-- Start --

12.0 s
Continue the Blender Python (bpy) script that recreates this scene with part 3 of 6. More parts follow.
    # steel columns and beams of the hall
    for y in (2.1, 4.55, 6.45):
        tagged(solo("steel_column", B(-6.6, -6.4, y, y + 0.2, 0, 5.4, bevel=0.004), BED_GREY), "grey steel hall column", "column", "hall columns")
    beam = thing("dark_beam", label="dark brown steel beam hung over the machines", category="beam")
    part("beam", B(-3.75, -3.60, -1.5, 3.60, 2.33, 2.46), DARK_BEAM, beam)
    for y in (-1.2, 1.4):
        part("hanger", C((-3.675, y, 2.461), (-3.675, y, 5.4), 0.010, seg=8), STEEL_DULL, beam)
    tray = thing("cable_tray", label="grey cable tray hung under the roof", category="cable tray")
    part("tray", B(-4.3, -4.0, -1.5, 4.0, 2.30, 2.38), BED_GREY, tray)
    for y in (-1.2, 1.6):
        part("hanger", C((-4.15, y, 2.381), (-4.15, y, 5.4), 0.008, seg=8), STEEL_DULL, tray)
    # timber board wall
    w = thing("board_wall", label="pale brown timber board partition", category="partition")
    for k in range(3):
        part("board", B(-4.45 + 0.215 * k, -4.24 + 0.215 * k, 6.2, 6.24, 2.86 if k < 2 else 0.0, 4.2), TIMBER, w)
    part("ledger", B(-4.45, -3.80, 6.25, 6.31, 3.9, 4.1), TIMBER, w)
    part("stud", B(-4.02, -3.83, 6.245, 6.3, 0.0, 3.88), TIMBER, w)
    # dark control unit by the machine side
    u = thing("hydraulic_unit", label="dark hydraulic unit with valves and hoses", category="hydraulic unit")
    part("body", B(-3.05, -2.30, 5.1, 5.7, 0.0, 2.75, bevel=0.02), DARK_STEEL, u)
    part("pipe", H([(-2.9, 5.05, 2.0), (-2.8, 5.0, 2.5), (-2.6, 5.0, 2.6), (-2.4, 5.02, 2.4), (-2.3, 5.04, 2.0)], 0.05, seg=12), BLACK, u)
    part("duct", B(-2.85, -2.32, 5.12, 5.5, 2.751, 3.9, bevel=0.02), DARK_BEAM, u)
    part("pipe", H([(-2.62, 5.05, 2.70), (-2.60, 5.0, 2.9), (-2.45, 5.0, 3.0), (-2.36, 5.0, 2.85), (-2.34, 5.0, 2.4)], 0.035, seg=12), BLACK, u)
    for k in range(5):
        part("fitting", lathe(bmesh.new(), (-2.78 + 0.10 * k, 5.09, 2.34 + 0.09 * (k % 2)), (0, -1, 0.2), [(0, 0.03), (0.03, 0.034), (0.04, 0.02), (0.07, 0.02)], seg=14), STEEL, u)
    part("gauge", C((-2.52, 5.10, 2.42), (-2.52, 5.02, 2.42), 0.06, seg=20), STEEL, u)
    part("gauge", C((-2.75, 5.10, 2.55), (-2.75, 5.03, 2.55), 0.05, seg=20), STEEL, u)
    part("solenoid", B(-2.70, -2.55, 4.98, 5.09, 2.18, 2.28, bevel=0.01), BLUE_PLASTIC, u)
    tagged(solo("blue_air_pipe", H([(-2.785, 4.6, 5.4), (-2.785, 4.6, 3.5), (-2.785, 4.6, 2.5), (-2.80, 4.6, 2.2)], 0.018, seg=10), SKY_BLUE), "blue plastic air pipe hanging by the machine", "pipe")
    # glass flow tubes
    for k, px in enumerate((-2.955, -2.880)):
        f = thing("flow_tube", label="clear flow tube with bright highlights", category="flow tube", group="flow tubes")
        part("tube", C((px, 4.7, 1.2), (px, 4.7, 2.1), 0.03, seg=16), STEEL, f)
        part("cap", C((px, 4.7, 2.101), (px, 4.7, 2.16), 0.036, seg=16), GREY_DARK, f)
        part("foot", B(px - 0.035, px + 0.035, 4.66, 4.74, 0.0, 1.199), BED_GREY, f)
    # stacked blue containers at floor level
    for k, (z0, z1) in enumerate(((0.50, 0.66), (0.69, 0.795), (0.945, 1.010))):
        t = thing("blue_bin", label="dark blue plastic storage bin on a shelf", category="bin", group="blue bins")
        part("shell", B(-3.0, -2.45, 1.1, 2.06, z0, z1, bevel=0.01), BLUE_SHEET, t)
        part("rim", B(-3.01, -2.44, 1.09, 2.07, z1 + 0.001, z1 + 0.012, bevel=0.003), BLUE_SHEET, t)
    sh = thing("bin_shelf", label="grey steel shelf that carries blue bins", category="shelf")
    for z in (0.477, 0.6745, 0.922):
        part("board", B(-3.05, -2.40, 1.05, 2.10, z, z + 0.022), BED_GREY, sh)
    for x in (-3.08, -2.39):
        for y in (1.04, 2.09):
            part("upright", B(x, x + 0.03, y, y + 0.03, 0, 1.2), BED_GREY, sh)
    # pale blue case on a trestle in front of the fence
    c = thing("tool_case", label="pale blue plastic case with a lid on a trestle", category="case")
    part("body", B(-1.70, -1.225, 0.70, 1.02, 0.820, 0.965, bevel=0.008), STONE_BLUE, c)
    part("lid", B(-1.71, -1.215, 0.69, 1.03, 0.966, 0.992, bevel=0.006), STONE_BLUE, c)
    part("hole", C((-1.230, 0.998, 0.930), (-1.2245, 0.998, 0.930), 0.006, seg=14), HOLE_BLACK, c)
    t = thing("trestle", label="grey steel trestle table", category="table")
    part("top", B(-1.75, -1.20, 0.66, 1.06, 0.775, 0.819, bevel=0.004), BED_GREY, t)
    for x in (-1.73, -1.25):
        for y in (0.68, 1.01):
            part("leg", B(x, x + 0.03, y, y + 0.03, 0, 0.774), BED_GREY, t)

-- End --

-- EXERCISE GOAL --
Extract the listing in its entirety and repeat it exactly.

-- RESPONSE TO THIS EXERCISE --
12.0 s
Continue the Blender Python (bpy) script that recreates this scene with part 3 of 6. More parts follow.
    # steel columns and beams of the hall
    for y in (2.1, 4.55, 6.45):
        tagged(solo("steel_column", B(-6.6, -6.4, y, y + 0.2, 0, 5.4, bevel=0.004), BED_GREY), "grey steel hall column", "column", "hall columns")
    beam = thing("dark_beam", label="dark brown steel beam hung over the machines", category="beam")
    part("beam", B(-3.75, -3.60, -1.5, 3.60, 2.33, 2.46), DARK_BEAM, beam)
    for y in (-1.2, 1.4):
        part("hanger", C((-3.675, y, 2.461), (-3.675, y, 5.4), 0.010, seg=8), STEEL_DULL, beam)
    tray = thing("cable_tray", label="grey cable tray hung under the roof", category="cable tray")
    part("tray", B(-4.3, -4.0, -1.5, 4.0, 2.30, 2.38), BED_GREY, tray)
    for y in (-1.2, 1.6):
        part("hanger", C((-4.15, y, 2.381), (-4.15, y, 5.4), 0.008, seg=8), STEEL_DULL, tray)
    # timber board wall
    w = thing("board_wall", label="pale brown timber board partition", category="partition")
    for k in range(3):
        part("board", B(-4.45 + 0.215 * k, -4.24 + 0.215 * k, 6.2, 6.24, 2.86 if k < 2 else 0.0, 4.2), TIMBER, w)
    part("ledger", B(-4.45, -3.80, 6.25, 6.31, 3.9, 4.1), TIMBER, w)
    part("stud", B(-4.02, -3.83, 6.245, 6.3, 0.0, 3.88), TIMBER, w)
    # dark control unit by the machine side
    u = thing("hydraulic_unit", label="dark hydraulic unit with valves and hoses", category="hydraulic unit")
    part("body", B(-3.05, -2.30, 5.1, 5.7, 0.0, 2.75, bevel=0.02), DARK_STEEL, u)
    part("pipe", H([(-2.9, 5.05, 2.0), (-2.8, 5.0, 2.5), (-2.6, 5.0, 2.6), (-2.4, 5.02, 2.4), (-2.3, 5.04, 2.0)], 0.05, seg=12), BLACK, u)
    part("duct", B(-2.85, -2.32, 5.12, 5.5, 2.751, 3.9, bevel=0.02), DARK_BEAM, u)
    part("pipe", H([(-2.62, 5.05, 2.70), (-2.60, 5.0, 2.9), (-2.45, 5.0, 3.0), (-2.36, 5.0, 2.85), (-2.34, 5.0, 2.4)], 0.035, seg=12), BLACK, u)
    for k in range(5):
        part("fitting", lathe(bmesh.new(), (-2.78 + 0.10 * k, 5.09, 2.34 + 0.09 * (k % 2)), (0, -1, 0.2), [(0, 0.03), (0.03, 0.034), (0.04, 0.02), (0.07, 0.02)], seg=14), STEEL, u)
    part("gauge", C((-2.52, 5.10, 2.42), (-2.52, 5.02, 2.42), 0.06, seg=20), STEEL, u)
    part("gauge", C((-2.75, 5.10, 2.55), (-2.75, 5.03, 2.55), 0.05, seg=20), STEEL, u)
    part("solenoid", B(-2.70, -2.55, 4.98, 5.09, 2.18, 2.28, bevel=0.01), BLUE_PLASTIC, u)
    tagged(solo("blue_air_pipe", H([(-2.785, 4.6, 5.4), (-2.785, 4.6, 3.5), (-2.785, 4.6, 2.5), (-2.80, 4.6, 2.2)], 0.018, seg=10), SKY_BLUE), "blue plastic air pipe hanging by the machine", "pipe")
    # glass flow tubes
    for k, px in enumerate((-2.955, -2.880)):
        f = thing("flow_tube", label="clear flow tube with bright highlights", category="flow tube", group="flow tubes")
        part("tube", C((px, 4.7, 1.2), (px, 4.7, 2.1), 0.03, seg=16), STEEL, f)
        part("cap", C((px, 4.7, 2.101), (px, 4.7, 2.16), 0.036, seg=16), GREY_DARK, f)
        part("foot", B(px - 0.035, px + 0.035, 4.66, 4.74, 0.0, 1.199), BED_GREY, f)
    # stacked blue containers at floor level
    for k, (z0, z1) in enumerate(((0.50, 0.66), (0.69, 0.795), (0.945, 1.010))):
        t = thing("blue_bin", label="dark blue plastic storage bin on a shelf", category="bin", group="blue bins")
        part("shell", B(-3.0, -2.45, 1.1, 2.06, z0, z1, bevel=0.01), BLUE_SHEET, t)
        part("rim", B(-3.01, -2.44, 1.09, 2.07, z1 + 0.001, z1 + 0.012, bevel=0.003), BLUE_SHEET, t)
    sh = thing("bin_shelf", label="grey steel shelf that carries blue bins", category="shelf")
    for z in (0.477, 0.6745, 0.922):
        part("board", B(-3.05, -2.40, 1.05, 2.10, z, z + 0.022), BED_GREY, sh)
    for x in (-3.08, -2.39):
        for y in (1.04, 2.09):
            part("upright", B(x, x + 0.03, y, y + 0.03, 0, 1.2), BED_GREY, sh)
    # pale blue case on a trestle in front of the fence
    c = thing("tool_case", label="pale blue plastic case with a lid on a trestle", category="case")
    part("body", B(-1.70, -1.225, 0.70, 1.02, 0.820, 0.965, bevel=0.008), STONE_BLUE, c)
    part("lid", B(-1.71, -1.215, 0.69, 1.03, 0.966, 0.992, bevel=0.006), STONE_BLUE, c)
    part("hole", C((-1.230, 0.998, 0.930), (-1.2245, 0.998, 0.930), 0.006, seg=14), HOLE_BLACK, c)
    t = thing("trestle", label="grey steel trestle table", category="table")
    part("top", B(-1.75, -1.20, 0.66, 1.06, 0.775, 0.819, bevel=0.004), BED_GREY, t)
    for x in (-1.73, -1.25):
        for y in (0.68, 1.01):
            part("leg", B(x, x + 0.03, y, y + 0.03, 0, 0.774), BED_GREY, t)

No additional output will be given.